Andrea Sini – La Nuova Sardegna

C'è lo zampino di un giovane sassarese nell'ultimo- film di Daniele Segre, «Mitraglia e il verme», che verrà presentato al prossimo Torino Film festival. Per la sceneggiatura, il regista piemontese, considerato uno dei più importanti autori italiani del cosiddetto «cinema della realtà», si è avvalso della collaborazione di Antonio Manca, uno dei suoi allievi alla Scuola nazionale del cinema. Per il ventiseienne apprendista sceneggiatore si tratta di un'occasione importante per mostrare le proprie qualità in un campo nel quale emergere è particolarmente difficile. Qualcuno gli dà del «piccolo genio», lui preferisce definirsi fortunato e soprattutto innamorato del cinema. Manca ha fatto tutte le scuole a Sassari, si è diplomato al liceo classico e poi si è trasferito a Roma, dove si è laureato in Lettere moderne. Una strada già tracciata, la sua, con una direzione ben precisa: il cinema. Così quest'anno si è iscritto al corso triennale alla Scuola nazionale, nel «Centro sperimentale di cinematografia» della capitale. Mica un corso da poco: gli allievi ammessi a frequentarlo sono soltanto sei. E le lezioni danno la possibilità di farsi conoscere e apprezzare da docenti come Daniele Segre, appunto, che da qualche tempo sta lavorando al suo nuovo film.
Manca inizia a collaborare alla scrittura della sceneggiatura, con ottimi risultati, tanto che alla fine il suo nome compare accanto a quello del regista e dei due protagonisti, interpretati da Antonello Fassari e Stefano Corsi.
“E' stata un'esperienza eccezionale — spiega Antonio Manca —. Quando Segre mi ha chiesto di lavorare con lui ho accettato con entusiasmo. Considero la sua proposta un grande attestato di stima nei miei confronti. Inizialmente avevo un po' di timore, ma ho cercato di sfruttare al meglio questa grande occasione».

– Com'è il cinema visto da dentro?

«E' ancora presto perché possa farmi un'idea precisa. Per me che ho sempre sognato di entrare in questo mondo. naturalmente è tutto affascinante. Anche il corso che frequento è molto particolare, una specie di mondo ovattato. ma immagino che col tempo scoprirò anche le cose meno belle di questo lavoro.

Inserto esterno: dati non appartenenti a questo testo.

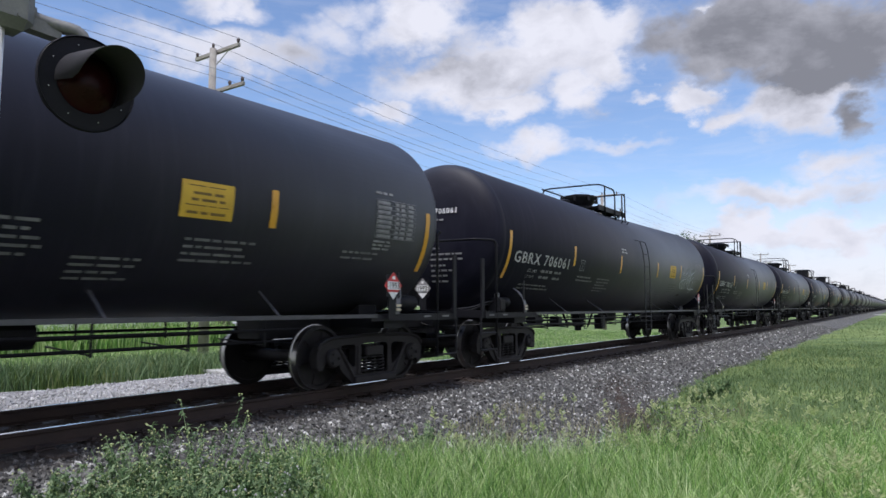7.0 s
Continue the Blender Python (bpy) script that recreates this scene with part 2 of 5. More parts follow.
def box(bm, x0, x1, y0, y1, z0, z1, bevel=0.0):
    vs = [bm.verts.new((x, y, z)) for z in (z0, z1) for y in (y0, y1) for x in (x0, x1)]
    fs = [bm.faces.new([vs[i] for i in f]) for f in ((0, 2, 3, 1), (4, 5, 7, 6), (0, 1, 5, 4), (2, 6, 7, 3), (0, 4, 6, 2), (1, 3, 7, 5))]
    if bevel:
        es = {e for f in fs for e in f.edges}
        bmesh.ops.bevel(bm, geom=list(es), offset=bevel, segments=1, affect="EDGES")
    return bm


def beam(bm, a, b, w, h=None):
    """A straight bar of rectangular section from a to b."""
    a, b = Vector(a), Vector(b)
    d = (b - a).normalized()
    up = Vector((0, 0, 1)) if abs(d.z) < 0.95 else Vector((0, 1, 0))
    s = d.cross(up).normalized() * w / 2
    u = s.cross(d).normalized() * (h or w) / 2
    vs = [bm.verts.new(p + i * s + j * u) for p in (a, b) for i, j in ((-1, -1), (1, -1), (1, 1), (-1, 1))]
    for f in ((3, 2, 1, 0), (4, 5, 6, 7), (0, 1, 5, 4), (1, 2, 6, 5), (2, 3, 7, 6), (3, 0, 4, 7)):
        bm.faces.new([vs[i] for i in f])
    return bm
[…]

Arrivare sin qui rappresenta la realizzazione di un'aspirazione. Vedremo se sarò abbastanza bravo da continuare su questa strada».

— II futuro di Antonio Manca è nella sceneggiatura?

«Direi che è la parte che più mi interessa: la stesura della sceneggiatura è il momento più importante. A me è sempre piaciuto scrivere. Non dimentichiamo che non c'è solo il cinema, ma anche la televisione, che in questo momento in Italia è la strada più facilmente percorribile. Ma per quanto mi riguarda, il cinema è un'altra cosa…».

— Di cosa parla «Mitraglia e il verme»?

«E' un film molto particolare. Come forma si avvicina al genere di “Vecchie”, il precedente lavoro di Segre: è un lungometraggio con inquadratura fissa che si svolge nei bagni dei mercati generali di una grande città, che potrebbe essere Roma. Mitraglia è il responsabile delle vendite dei mercati: un personaggio strano, che soffre di calcoli e che rappresenta la parte più materiale. L'altro, Verme, è un perdente che subisce quotidianamente soprusi e umiliazioni e in un certo senso incarna i nuovi poveri: però è lui la figura che troneggia in questo contesto, che emerge moralmente sull'altra perché non perde di vista i veri valori e si rende spiritualmente superiore. E una storia surreale, con un tempo sospeso, con un forte richiamo alla contemporaneità».

— Come sta il cinema italiano?

«Da qualche tempo si parla di una rinascita. Speriamo che non sia una tendenza effimera. Credo che se una rinascita ci sarà, questa dovrà andare di pari passo con la crescita e la rivalutazione di tutti gli ambiti della cultura e dello spettacolo, non solo il cinema. Uno di questi è certamente la tv».

— E in Sardegna come siamo messi?

«Qualcuno accenna a una “novelle vague” sarda. Sinora la nostra isola è stata rappresentata quasi esclusivamente attraverso immagini convenzionali. Recentemente qualcosa sembra essere cambiato. E giusto rivendicare le nostre radici e le nostre peculiarità, ma un sardo può fare del buon cinema anche se racconta l'Italia e non la Sardegna. Non ci deve essere necessariamente un “filone sardo”. Basta che ci siano buoni autori: che trattino o meno della Sardegna non importa».